2D materials can be prepared in crystalline sheets as thin as a single monolayer, only one or a few atoms thick. Within a monolayer, electrons are restricted in how they can move: Like pieces on a board game, they can move front to back, side to side or diagonally – but not up or down. This constraint makes monolayers functionally two-dimensional.

The 2D realm exposes properties predicted by quantum mechanics – the probability-wave-based rules that underlie the behavior of all matter. Since graphene – the first monolayer – debuted in 2004, scientists have isolated many other 2D materials and shown that they harbor unique physical and chemical properties that could revolutionize computing and telecommunications, among other fields.

For a team led by scientists at the University of Washington, the 2D form of one metallic compound – tungsten ditelluride, or WTe2 – is a bevy of quantum revelations. In a paper published online July 23 in the journal Nature, researchers report their latest discovery about WTe2: Its 2D form can undergo “ferroelectric switching.” They found that when two monolayers are combined, the resulting “bilayer” develops a spontaneous electrical polarization. This polarization can be flipped between two opposite states by an applied electric field.

“Think of ferroelectrics as nature’s switch,” said Cobden. “The polarized state of the ferroelectric material means that you have an uneven distribution of charges within the material – and when the ferroelectric switching occurs, the charges move collectively, rather as they would in an artificial electronic switch based on transistors.”

The UW team created WTe2 monolayers from its the 3D crystalline form, which was grown by co-authors Jiaqiang Yan at Oak Ridge National Laboratory and Zhiying Zhao at the University of Tennessee, Knoxville. Then the UW team, working in an oxygen-free isolation box to prevent WTe2 from degrading, used Scotch Tape to exfoliate thin sheets of WTe2 from the crystal – a technique widely used to isolate graphene and other 2D materials. With these sheets isolated, they could measure their physical and chemical properties, which led to the discovery of the ferroelectric characteristics.

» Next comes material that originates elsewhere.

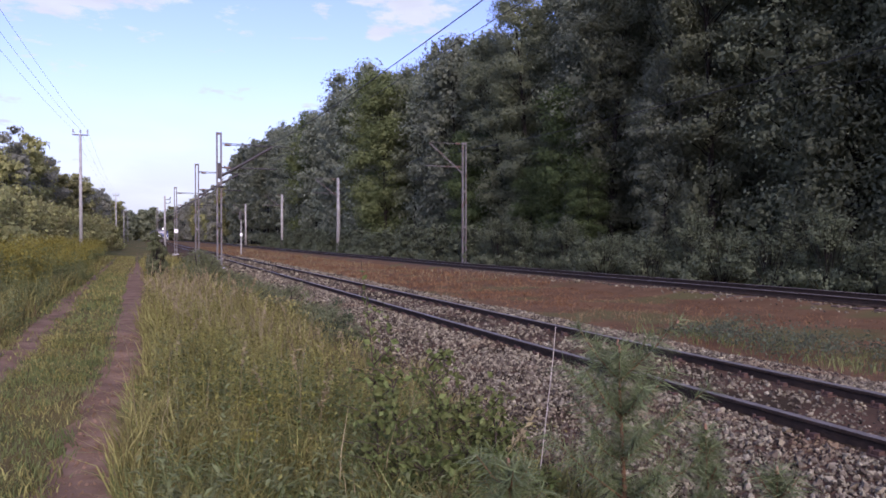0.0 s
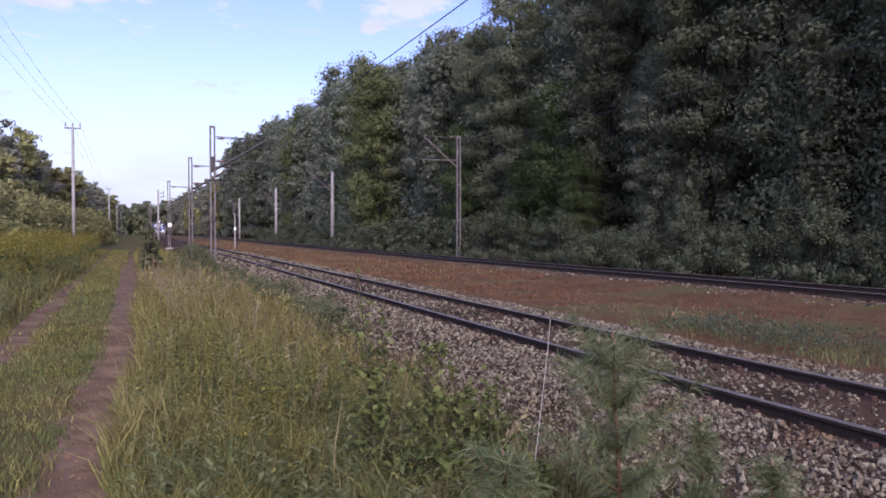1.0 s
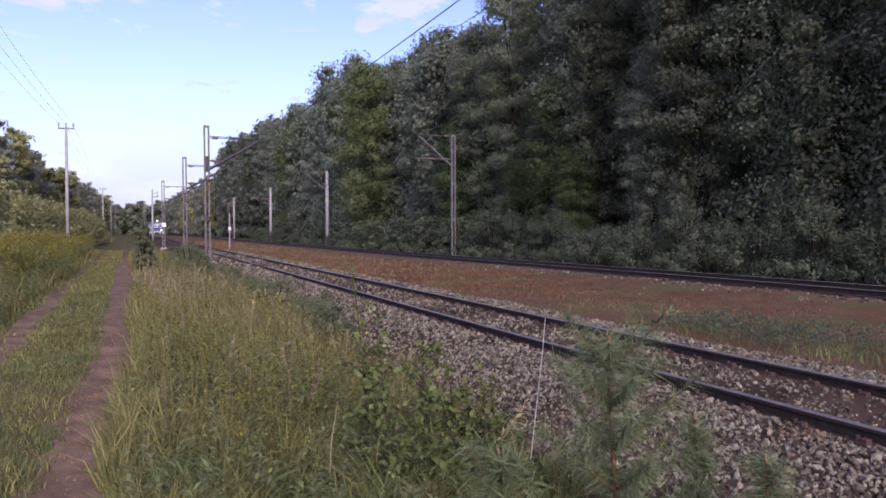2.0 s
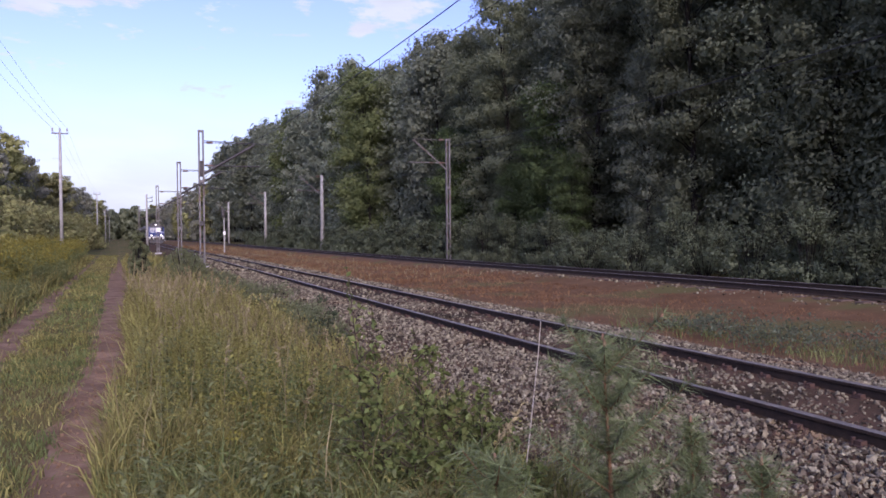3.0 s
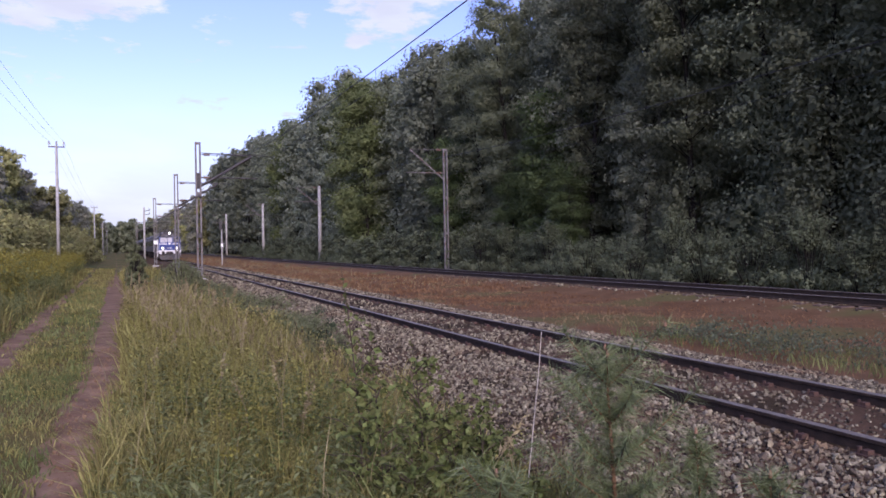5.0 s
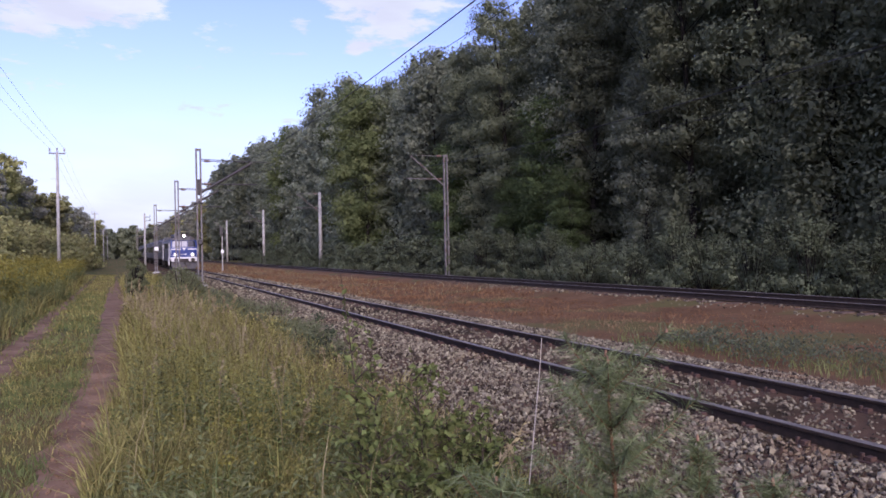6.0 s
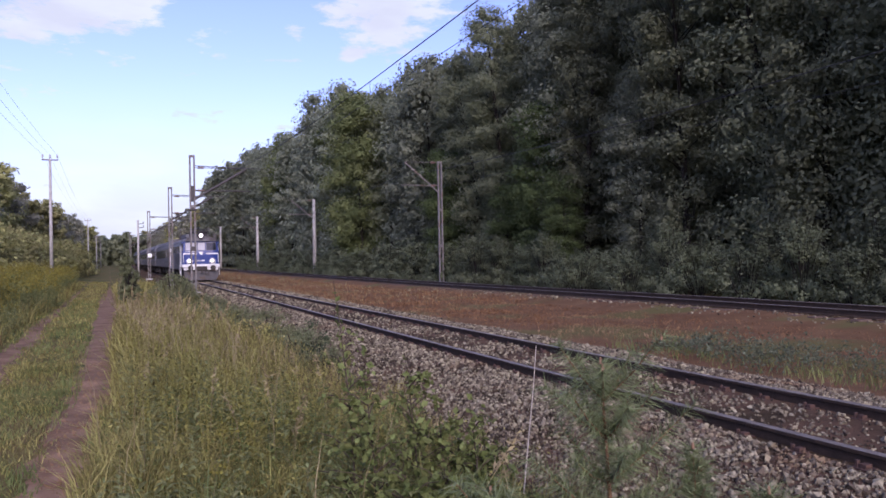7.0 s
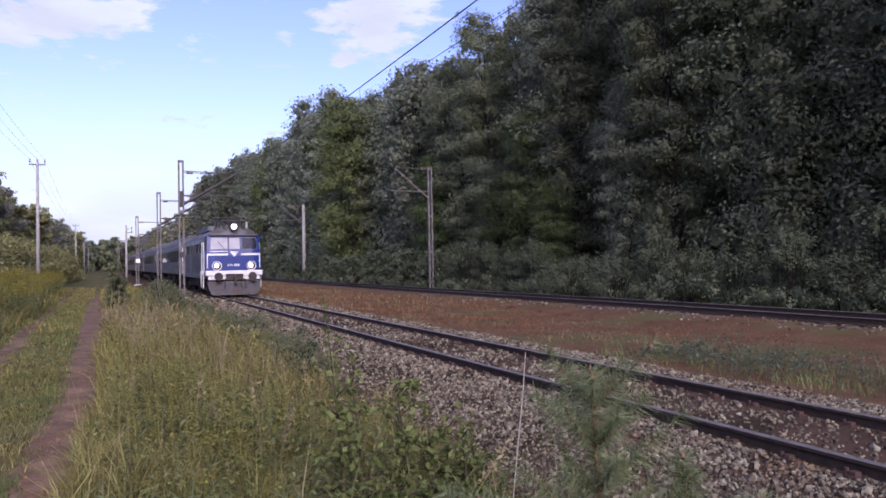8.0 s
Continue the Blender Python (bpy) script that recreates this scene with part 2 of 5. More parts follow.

WTe2 is the first exfoliated 2D material known to undergo ferroelectric switching. Before this discovery, scientists had only seen ferroelectric switching in electrical insulators. But WTe2 isn’t an electrical insulator; it is actually a metal, albeit not a very good one. WTe2 also maintains the ferroelectric switching at room temperature, and its switching is reliable and doesn’t degrade over time, unlike many conventional 3D ferroelectric materials, according to Cobden. These characteristics may make WTe2 a promising material for smaller, more robust technological applications than other ferroelectric compounds. “The unique combination of physical characteristics we saw in WTe2 is a reminder that all sorts of new phenomena can be observed in 2D materials,” said Cobden.

Ferroelectric switching is the second major discovery Cobden and his team have made about monolayer WTe2. In a 2017 paper in Nature Physics, the team reported that this material is also a “topological insulator,” the first 2D material with this exotic property. In a topological insulator, the electrons’ wave functions – mathematical summaries of their quantum mechanical states – have a kind of built-in twist. Thanks to the difficulty of removing this twist, topological insulators could have applications in quantum computing – a field that seeks to exploit the quantum-mechanical properties of electrons, atoms or crystals to generate computing power that is exponentially faster than today’s technology. The UW team’s discovery also stemmed from theories developed by David J. Thouless, a UW professor emeritus of physics who shared the 2016 Nobel Prize in Physics in part for his work on topology in the 2D realm.

Cobden and his colleagues plan to keep exploring monolayer WTe2 to see what else they can learn. “Everything we have measured so far about WTe2 has some surprise in it,” said Cobden. “It’s exciting to think what we might find next.”